**Your goal:**
Copy out precisely the lines beginning at the line that contains "return Matrix.Translation(eye) @" and ending at the line that contains "radians(degrees), 0.01, 5000", including both.

**Excerpted data:**
++++++++++++++++++++

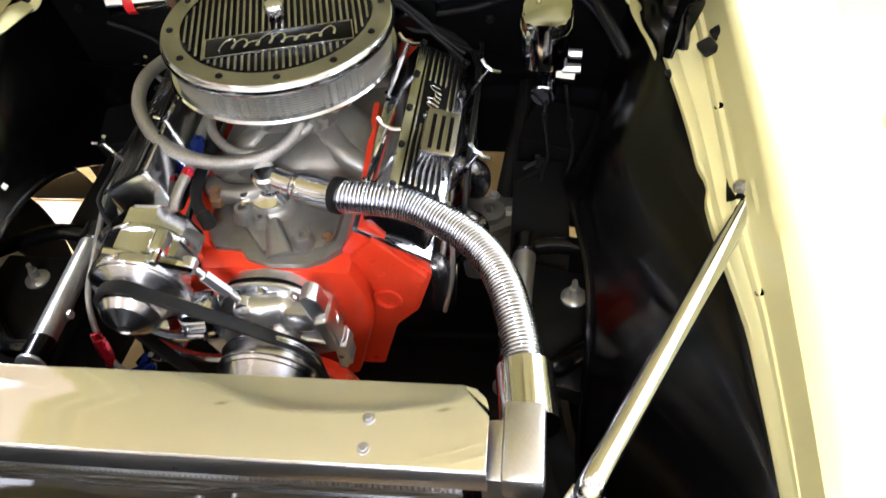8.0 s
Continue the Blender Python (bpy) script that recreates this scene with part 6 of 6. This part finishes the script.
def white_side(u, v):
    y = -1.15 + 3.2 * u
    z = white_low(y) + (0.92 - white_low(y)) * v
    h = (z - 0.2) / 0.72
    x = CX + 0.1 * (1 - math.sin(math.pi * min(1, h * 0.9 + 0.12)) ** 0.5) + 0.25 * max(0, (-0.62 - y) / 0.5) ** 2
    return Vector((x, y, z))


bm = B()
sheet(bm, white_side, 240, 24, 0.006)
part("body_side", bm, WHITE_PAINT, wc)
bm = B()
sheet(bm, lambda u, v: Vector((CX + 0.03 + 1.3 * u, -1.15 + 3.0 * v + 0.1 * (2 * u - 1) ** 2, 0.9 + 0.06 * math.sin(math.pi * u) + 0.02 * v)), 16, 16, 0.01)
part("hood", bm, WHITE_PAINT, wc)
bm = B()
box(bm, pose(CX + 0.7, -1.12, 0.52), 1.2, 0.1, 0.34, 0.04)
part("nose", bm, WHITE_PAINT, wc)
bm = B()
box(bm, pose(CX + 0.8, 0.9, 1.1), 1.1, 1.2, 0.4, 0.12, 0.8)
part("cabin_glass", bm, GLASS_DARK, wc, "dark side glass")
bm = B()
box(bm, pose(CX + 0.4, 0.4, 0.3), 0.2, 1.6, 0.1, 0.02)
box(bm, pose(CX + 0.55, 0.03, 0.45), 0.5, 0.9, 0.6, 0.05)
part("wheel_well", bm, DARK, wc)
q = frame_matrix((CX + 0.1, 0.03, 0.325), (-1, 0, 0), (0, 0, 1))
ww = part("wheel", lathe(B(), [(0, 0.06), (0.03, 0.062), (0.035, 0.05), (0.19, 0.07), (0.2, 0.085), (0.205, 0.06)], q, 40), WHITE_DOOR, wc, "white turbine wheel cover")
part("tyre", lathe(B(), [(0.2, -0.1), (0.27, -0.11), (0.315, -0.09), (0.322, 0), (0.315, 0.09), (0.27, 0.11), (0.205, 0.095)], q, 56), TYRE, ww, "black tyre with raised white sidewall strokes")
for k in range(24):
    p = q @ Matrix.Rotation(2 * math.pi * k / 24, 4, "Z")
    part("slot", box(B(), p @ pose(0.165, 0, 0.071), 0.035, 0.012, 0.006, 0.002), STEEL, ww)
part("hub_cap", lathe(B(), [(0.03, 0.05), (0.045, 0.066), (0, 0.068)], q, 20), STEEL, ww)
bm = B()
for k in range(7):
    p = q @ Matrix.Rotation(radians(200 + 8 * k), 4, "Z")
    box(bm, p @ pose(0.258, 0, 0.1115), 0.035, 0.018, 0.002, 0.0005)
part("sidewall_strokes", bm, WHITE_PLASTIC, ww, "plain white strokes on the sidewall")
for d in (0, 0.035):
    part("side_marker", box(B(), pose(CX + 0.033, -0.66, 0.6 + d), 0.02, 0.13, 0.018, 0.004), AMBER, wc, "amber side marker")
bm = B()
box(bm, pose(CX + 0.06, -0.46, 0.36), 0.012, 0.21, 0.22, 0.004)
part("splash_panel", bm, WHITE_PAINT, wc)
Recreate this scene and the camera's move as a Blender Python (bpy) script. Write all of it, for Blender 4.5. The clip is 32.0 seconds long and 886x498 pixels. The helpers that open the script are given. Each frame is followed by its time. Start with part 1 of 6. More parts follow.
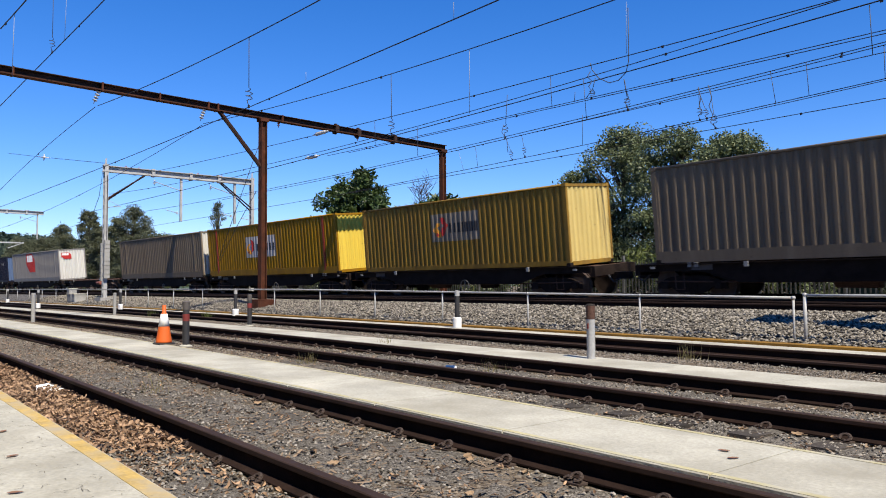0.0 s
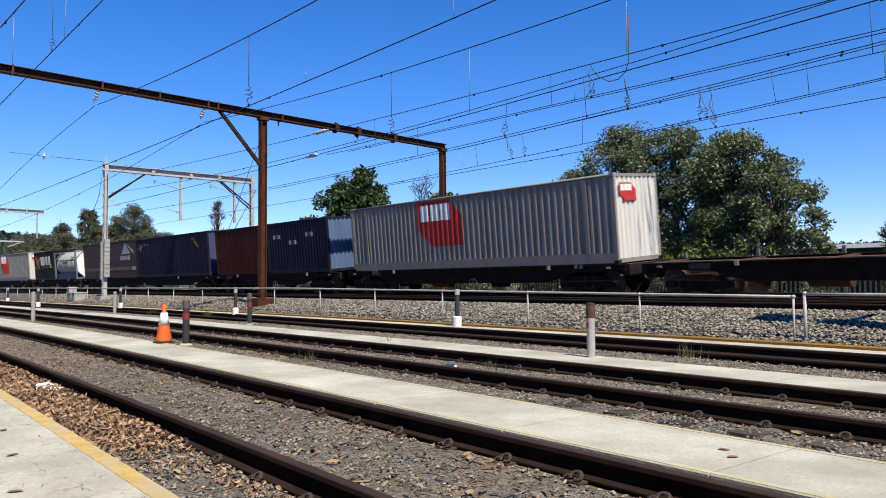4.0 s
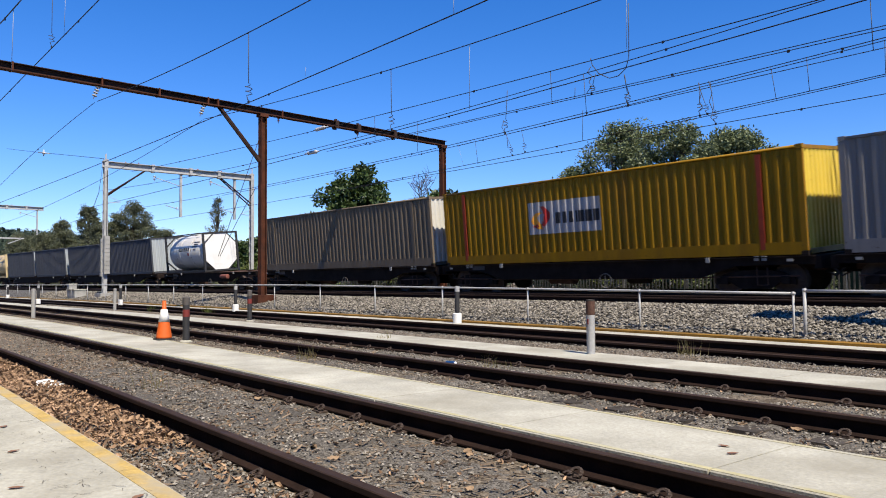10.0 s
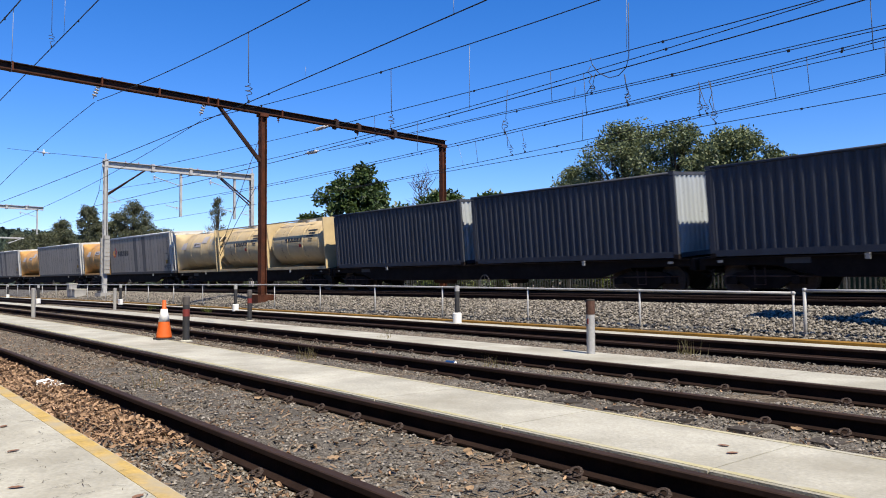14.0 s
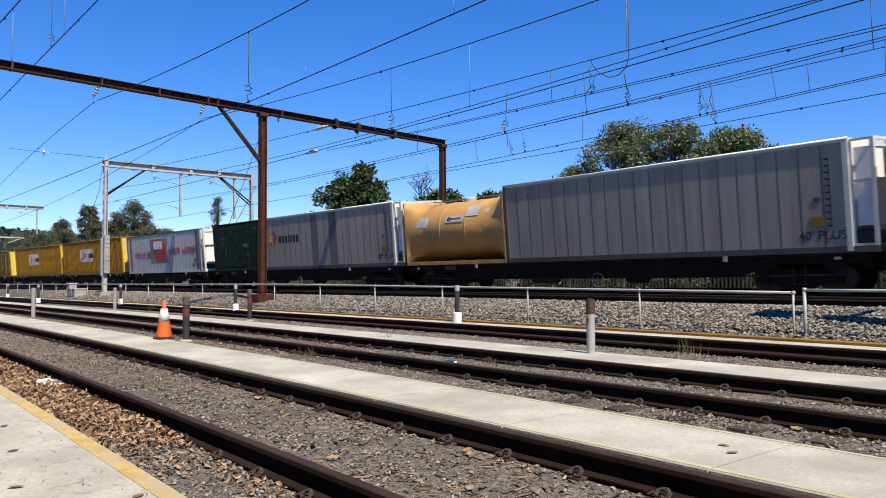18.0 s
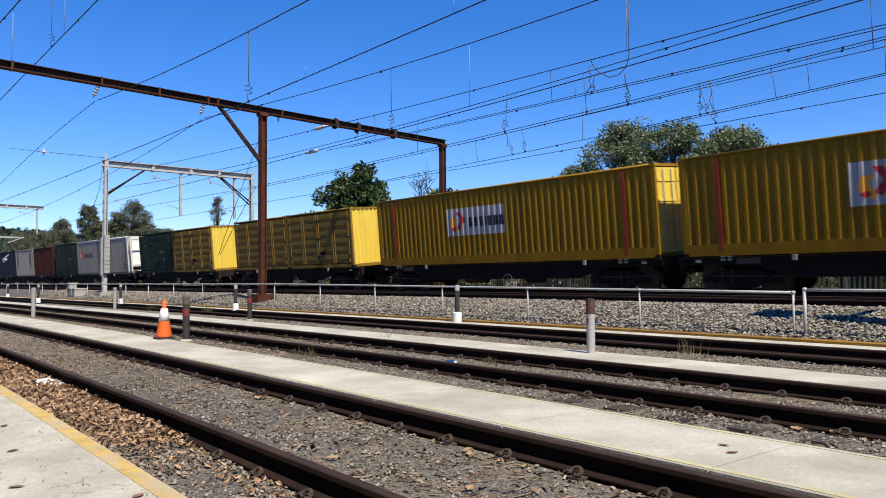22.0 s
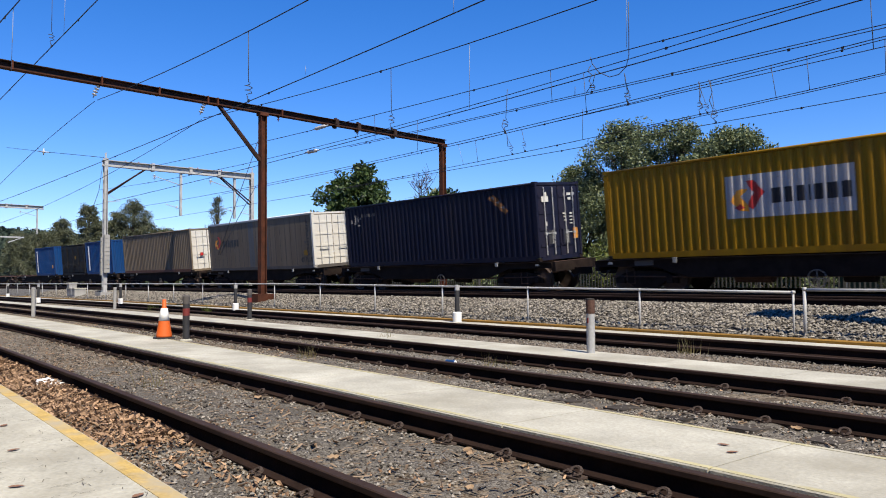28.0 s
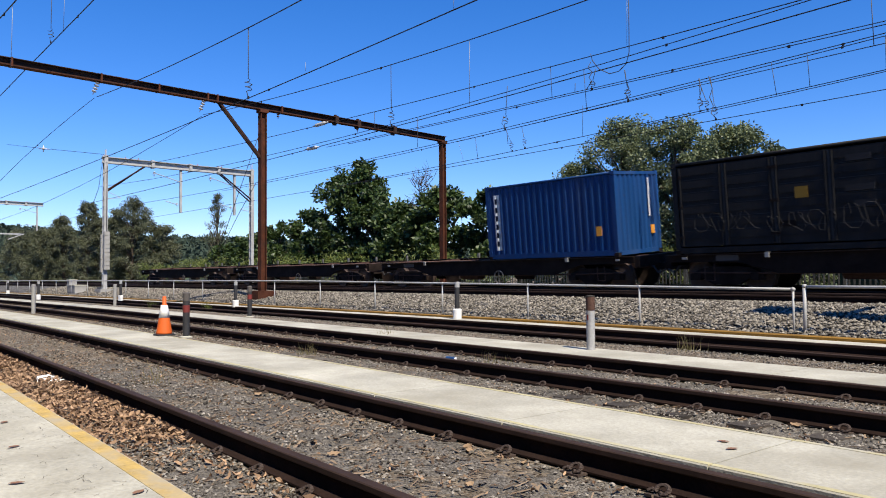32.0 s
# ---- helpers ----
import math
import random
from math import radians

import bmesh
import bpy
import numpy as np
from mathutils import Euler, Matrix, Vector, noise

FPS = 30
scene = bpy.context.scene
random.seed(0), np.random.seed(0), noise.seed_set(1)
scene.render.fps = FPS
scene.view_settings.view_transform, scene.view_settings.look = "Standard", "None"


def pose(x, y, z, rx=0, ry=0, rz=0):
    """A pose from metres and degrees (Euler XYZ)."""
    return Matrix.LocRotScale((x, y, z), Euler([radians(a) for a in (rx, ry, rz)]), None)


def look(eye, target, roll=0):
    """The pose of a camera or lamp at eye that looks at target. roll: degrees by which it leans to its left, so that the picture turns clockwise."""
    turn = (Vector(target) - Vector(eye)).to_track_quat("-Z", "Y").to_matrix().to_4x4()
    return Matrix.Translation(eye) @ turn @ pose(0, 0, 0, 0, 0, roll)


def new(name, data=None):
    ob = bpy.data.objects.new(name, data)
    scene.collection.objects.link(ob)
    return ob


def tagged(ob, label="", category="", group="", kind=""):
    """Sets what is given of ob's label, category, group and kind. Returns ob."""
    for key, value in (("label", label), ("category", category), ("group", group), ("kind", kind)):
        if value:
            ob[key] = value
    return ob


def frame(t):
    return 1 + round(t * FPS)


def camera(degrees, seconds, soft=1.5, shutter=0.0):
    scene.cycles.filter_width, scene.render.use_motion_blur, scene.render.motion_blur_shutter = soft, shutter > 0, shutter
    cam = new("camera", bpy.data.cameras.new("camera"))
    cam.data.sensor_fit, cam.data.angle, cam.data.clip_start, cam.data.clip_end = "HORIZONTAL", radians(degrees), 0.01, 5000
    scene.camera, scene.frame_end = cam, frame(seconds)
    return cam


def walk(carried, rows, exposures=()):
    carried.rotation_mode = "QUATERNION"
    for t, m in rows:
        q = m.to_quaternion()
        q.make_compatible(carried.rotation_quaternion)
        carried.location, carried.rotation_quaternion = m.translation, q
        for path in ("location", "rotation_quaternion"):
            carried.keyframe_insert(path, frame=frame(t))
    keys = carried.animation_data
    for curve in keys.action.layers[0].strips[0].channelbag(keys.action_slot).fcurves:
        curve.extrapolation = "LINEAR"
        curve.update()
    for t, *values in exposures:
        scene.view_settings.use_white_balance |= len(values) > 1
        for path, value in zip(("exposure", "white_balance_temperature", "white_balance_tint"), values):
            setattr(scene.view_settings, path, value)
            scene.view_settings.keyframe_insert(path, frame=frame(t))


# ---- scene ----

++++++++++++++++++++

**Written answer:**
    return Matrix.Translation(eye) @ turn @ pose(0, 0, 0, 0, 0, roll)


def new(name, data=None):
    ob = bpy.data.objects.new(name, data)
    scene.collection.objects.link(ob)
    return ob


def tagged(ob, label="", category="", group="", kind=""):
    """Sets what is given of ob's label, category, group and kind. Returns ob."""
    for key, value in (("label", label), ("category", category), ("group", group), ("kind", kind)):
        if value:
            ob[key] = value
    return ob


def frame(t):
    return 1 + round(t * FPS)


def camera(degrees, seconds, soft=1.5, shutter=0.0):
    scene.cycles.filter_width, scene.render.use_motion_blur, scene.render.motion_blur_shutter = soft, shutter > 0, shutter
    cam = new("camera", bpy.data.cameras.new("camera"))
    cam.data.sensor_fit, cam.data.angle, cam.data.clip_start, cam.data.clip_end = "HORIZONTAL", radians(degrees), 0.01, 5000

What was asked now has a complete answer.